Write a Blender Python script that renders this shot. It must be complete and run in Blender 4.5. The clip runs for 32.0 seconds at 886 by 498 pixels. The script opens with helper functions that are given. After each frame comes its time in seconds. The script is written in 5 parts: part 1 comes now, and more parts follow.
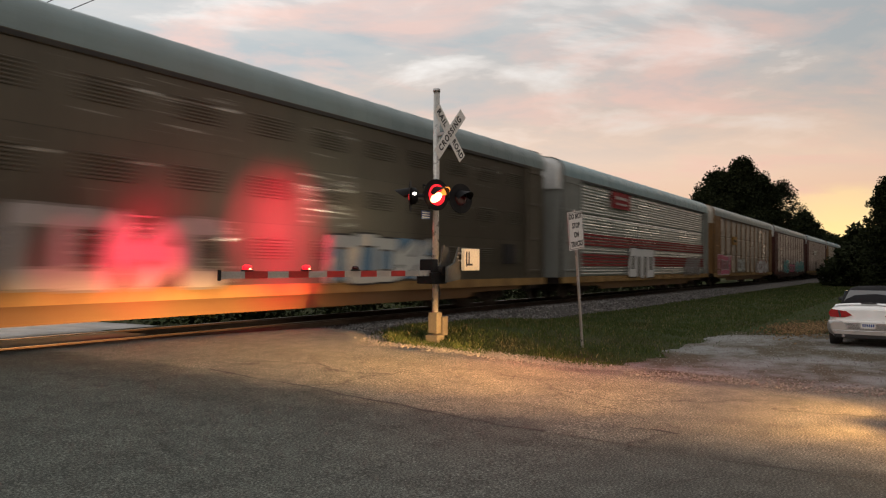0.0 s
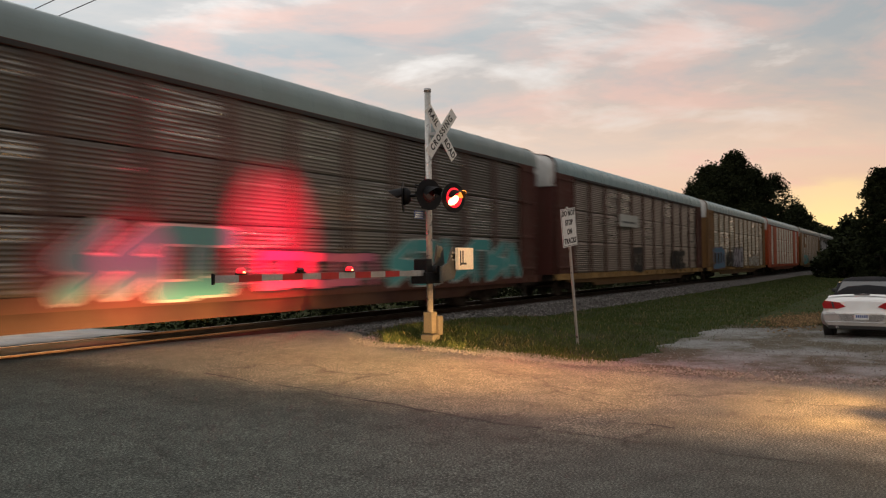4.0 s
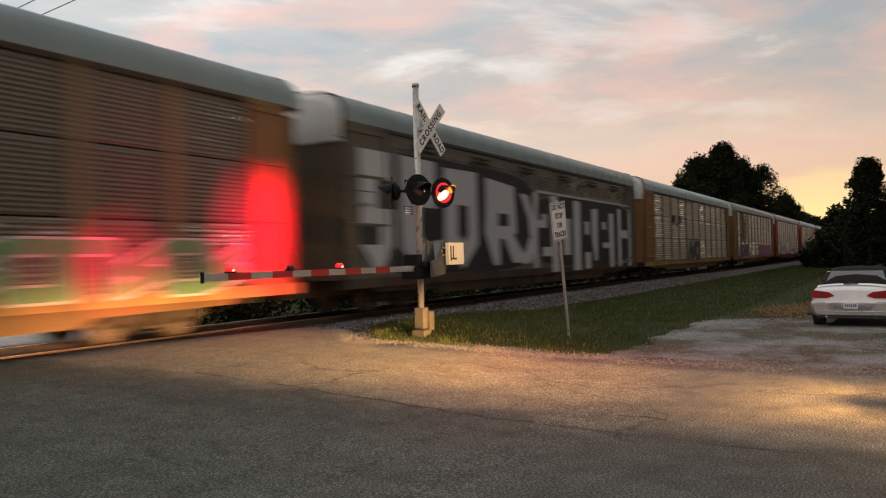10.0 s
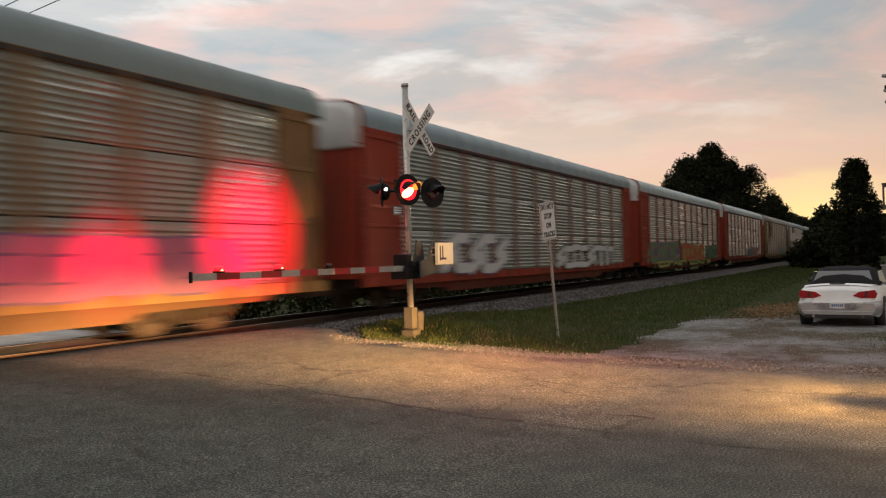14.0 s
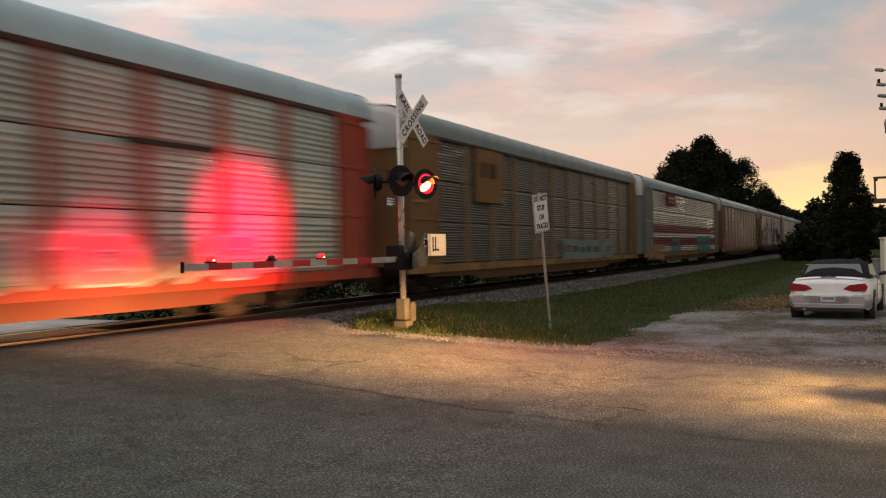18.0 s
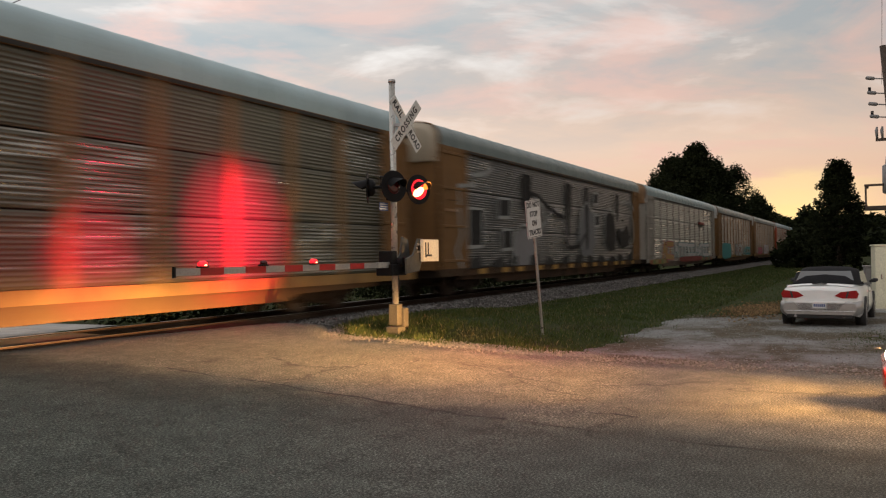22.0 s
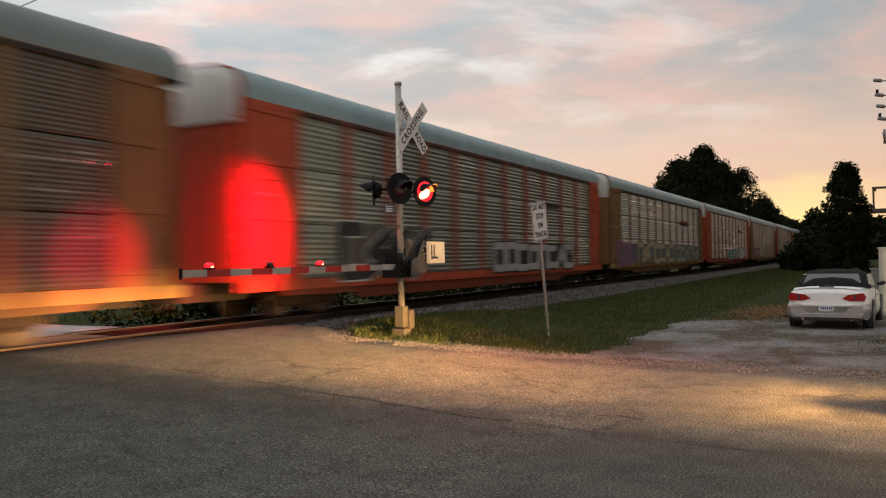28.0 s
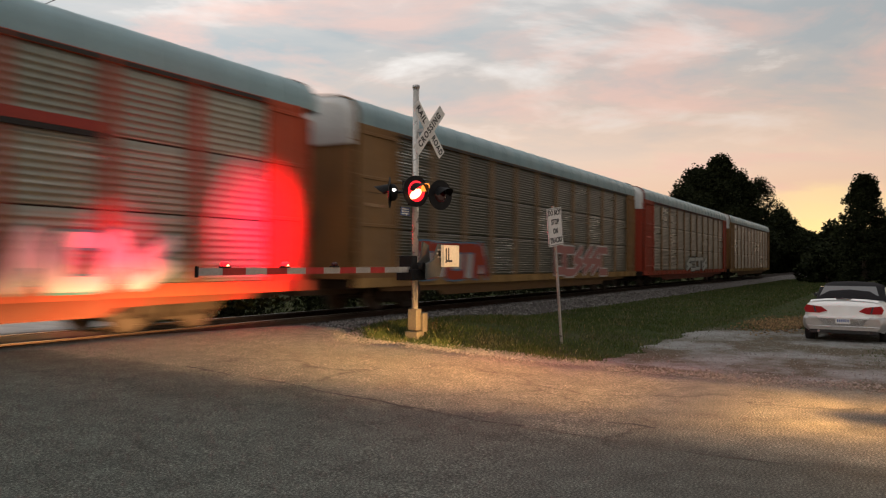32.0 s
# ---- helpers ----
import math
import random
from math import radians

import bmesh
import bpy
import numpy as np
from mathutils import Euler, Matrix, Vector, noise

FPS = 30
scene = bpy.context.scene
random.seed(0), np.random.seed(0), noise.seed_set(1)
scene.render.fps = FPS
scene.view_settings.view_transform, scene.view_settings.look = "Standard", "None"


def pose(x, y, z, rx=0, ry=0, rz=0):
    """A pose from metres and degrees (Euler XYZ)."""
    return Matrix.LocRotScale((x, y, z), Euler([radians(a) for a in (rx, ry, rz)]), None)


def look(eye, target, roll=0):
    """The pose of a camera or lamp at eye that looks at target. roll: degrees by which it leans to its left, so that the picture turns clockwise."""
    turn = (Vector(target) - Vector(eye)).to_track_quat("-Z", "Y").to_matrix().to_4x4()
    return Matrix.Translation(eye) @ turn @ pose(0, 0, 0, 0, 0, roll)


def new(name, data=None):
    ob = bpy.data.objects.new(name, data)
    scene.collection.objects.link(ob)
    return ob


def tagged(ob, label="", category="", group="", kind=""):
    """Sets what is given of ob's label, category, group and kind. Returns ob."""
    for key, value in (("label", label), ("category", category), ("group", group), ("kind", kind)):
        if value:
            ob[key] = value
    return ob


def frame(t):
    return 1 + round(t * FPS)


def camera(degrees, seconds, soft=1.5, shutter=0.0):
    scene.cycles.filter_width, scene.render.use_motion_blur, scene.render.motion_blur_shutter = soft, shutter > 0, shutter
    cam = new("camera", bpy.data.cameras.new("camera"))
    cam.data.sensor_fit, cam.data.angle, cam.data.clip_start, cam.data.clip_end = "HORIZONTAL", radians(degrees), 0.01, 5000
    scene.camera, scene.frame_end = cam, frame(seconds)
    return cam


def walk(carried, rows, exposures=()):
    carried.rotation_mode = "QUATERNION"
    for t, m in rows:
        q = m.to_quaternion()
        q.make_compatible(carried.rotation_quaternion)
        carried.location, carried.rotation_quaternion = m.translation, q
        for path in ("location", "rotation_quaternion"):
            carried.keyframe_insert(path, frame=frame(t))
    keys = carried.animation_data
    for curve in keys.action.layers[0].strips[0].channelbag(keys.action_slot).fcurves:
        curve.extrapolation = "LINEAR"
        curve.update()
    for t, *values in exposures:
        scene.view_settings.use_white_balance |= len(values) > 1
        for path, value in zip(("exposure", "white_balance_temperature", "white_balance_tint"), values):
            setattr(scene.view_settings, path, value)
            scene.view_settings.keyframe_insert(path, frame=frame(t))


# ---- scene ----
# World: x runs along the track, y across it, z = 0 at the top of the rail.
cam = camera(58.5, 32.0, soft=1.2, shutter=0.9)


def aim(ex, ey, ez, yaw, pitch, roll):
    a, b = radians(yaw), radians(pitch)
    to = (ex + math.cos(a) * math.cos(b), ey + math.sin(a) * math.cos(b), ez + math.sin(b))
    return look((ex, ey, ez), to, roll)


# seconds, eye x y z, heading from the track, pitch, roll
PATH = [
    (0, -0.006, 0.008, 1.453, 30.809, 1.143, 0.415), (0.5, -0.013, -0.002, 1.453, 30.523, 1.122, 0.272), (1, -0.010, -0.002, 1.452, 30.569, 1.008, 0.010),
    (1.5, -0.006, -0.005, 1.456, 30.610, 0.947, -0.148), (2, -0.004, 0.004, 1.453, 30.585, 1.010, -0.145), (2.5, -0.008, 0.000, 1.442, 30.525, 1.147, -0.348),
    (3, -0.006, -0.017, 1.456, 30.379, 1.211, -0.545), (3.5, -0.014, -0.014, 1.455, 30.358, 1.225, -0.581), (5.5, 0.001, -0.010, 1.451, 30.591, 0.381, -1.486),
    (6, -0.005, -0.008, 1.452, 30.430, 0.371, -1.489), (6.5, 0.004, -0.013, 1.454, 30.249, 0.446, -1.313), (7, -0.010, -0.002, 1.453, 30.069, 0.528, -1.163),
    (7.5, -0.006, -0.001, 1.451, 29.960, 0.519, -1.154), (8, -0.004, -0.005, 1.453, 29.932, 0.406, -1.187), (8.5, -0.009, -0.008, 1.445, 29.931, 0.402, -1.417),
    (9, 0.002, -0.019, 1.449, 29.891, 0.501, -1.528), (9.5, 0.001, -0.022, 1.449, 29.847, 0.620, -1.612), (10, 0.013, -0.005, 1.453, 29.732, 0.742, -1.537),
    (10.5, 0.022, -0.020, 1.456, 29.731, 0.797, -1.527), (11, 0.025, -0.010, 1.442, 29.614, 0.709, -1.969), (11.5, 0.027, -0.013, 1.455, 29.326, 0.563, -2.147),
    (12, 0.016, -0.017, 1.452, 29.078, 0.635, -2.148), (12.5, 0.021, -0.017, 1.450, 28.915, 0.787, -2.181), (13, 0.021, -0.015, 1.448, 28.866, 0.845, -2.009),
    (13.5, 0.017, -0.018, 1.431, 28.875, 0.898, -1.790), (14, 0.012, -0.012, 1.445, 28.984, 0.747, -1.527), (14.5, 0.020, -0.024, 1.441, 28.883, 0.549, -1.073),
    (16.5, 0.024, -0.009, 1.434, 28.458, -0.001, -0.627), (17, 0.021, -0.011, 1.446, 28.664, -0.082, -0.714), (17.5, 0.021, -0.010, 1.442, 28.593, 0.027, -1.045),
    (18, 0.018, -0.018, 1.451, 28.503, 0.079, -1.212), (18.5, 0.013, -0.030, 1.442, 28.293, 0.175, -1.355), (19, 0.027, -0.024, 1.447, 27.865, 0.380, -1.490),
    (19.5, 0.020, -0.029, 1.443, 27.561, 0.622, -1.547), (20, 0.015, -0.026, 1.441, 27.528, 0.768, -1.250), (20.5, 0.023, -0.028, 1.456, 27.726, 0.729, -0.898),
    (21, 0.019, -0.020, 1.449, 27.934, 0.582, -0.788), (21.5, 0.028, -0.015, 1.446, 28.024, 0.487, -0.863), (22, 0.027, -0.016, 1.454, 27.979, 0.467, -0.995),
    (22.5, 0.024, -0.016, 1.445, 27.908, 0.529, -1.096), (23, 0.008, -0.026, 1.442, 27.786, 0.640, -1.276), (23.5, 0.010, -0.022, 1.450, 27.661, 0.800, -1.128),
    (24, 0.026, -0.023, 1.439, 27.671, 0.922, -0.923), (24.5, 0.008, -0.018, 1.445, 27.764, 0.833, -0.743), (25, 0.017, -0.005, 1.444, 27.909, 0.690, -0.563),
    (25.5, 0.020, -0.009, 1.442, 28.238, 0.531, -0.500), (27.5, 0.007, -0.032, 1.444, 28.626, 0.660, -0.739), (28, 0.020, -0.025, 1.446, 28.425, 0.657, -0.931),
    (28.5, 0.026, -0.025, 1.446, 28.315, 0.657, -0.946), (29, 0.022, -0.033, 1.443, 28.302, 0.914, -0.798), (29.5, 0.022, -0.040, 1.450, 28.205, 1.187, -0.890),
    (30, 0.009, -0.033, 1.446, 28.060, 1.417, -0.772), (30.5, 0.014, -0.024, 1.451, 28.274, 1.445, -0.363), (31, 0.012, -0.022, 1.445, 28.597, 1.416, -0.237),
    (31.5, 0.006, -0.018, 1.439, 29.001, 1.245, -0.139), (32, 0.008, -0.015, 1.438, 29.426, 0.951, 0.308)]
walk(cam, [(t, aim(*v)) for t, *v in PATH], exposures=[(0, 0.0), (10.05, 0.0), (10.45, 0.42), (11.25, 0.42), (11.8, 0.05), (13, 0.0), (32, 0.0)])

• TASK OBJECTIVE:
Transcribe, word for word, every line from the line with "q = m.to_quaternion()" to the line with "return look((ex, ey, ez), to, roll)", inclusive, and output nothing else.

• RESPONSE:
        q = m.to_quaternion()
        q.make_compatible(carried.rotation_quaternion)
        carried.location, carried.rotation_quaternion = m.translation, q
        for path in ("location", "rotation_quaternion"):
            carried.keyframe_insert(path, frame=frame(t))
    keys = carried.animation_data
    for curve in keys.action.layers[0].strips[0].channelbag(keys.action_slot).fcurves:
        curve.extrapolation = "LINEAR"
        curve.update()
    for t, *values in exposures:
        scene.view_settings.use_white_balance |= len(values) > 1
        for path, value in zip(("exposure", "white_balance_temperature", "white_balance_tint"), values):
            setattr(scene.view_settings, path, value)
            scene.view_settings.keyframe_insert(path, frame=frame(t))


# ---- scene ----
# World: x runs along the track, y across it, z = 0 at the top of the rail.
cam = camera(58.5, 32.0, soft=1.2, shutter=0.9)


def aim(ex, ey, ez, yaw, pitch, roll):
    a, b = radians(yaw), radians(pitch)
    to = (ex + math.cos(a) * math.cos(b), ey + math.sin(a) * math.cos(b), ez + math.sin(b))
    return look((ex, ey, ez), to, roll)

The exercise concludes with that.